Felipe me ha invitado a entrar en su casa. En la fachada tiene incrus­tado un escudo impecable de imitación a mármol. Si no recuerdo mal el es­cudo corresponde a la ciudad de Cádiz.
- Oiga, ¿Cómo es eso?
- Pues mire, una casualidad. Lo tenían puesto en una casa de Alcalá, y el día que lo quitaron yo estuve al tanto, fui siguiendo al camión de los escombros y lo recogí de donde lo tiraron. Lleva medio metro metido den­tro de la pared. Yo creo que me desbarataba el coche cuando lo puse encima. De todas formas hace muy bonito ahí.
Desde la terraza sin terminar de la casa de Felipe González se domina, ya con la tarde de caída., una visión aún más completa.
- Fue una pena que entrara la epidemia a los olmos del barranco. Todo eso era muy bonito. Le decimos el barranco de Gárgoles.
Por el poniente, con el sol todavía muy alto, se distinguen a lo le­jos las casas y la torre cuadrada de El Olivar subidas sobre su pedestal de color plomizo. En el jardinillo interior de la casa de Felipe revientan en florida variedad los lilos, los rosales, los alhelíes, las siemprevi­vas y las flores de lis. Abajo, en el lleco, cruzan su cornamenta una y otra vez a golpe seco una pareja de carneros dispuestos a desnucarse.

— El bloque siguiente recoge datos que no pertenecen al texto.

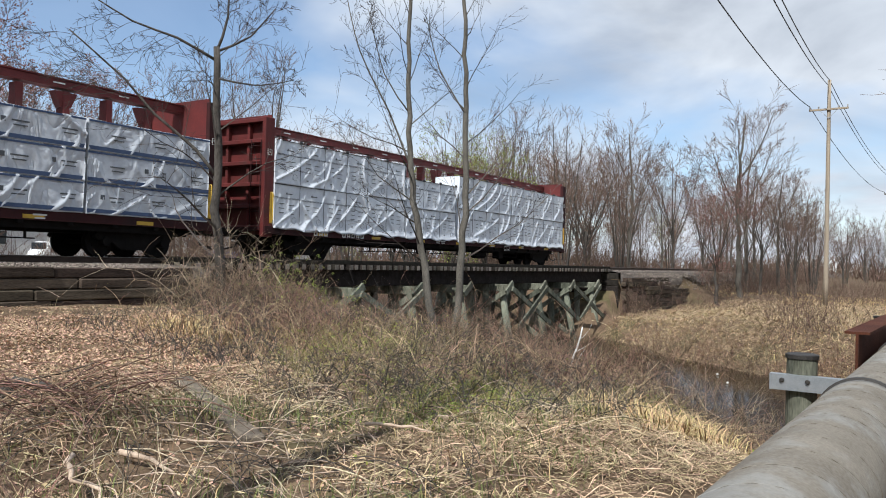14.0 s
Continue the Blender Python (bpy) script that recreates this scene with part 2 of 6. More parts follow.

- Para hacerles una foto, ¿verdad usted?
- Ya lo creo.
- Ahora voy a enseñarle la bodega. La tenemos justamente debajo de la casa. Ahí se conservan las cosas estupendamente. Lo único malo que tiene es que chorrea demasiada agua del techo y de las paredes. Le daré una cerveza, o lo que le apetezca, para que vea qué fresco está todo.
Tabladillo, escondido lugar de la Alcarria, anejo a la villa de Pare­ja, es otro botón de muestra, tan desconocido como hermoso de los muchos que tenemos a cuatro pasos de casa. Uno teme que cuando la vuelta del péndulo se produzca, es decir, cuando a estos sitios a la gente le de la gana de ir, seguramente que habrán perdido mucho, por la menos esa chispa de espontaneidad que tanto contribuye a que la Alcarria sea algo así como un zumo agrio y de áspero paladar, con olor a tomillo y sabor a miel.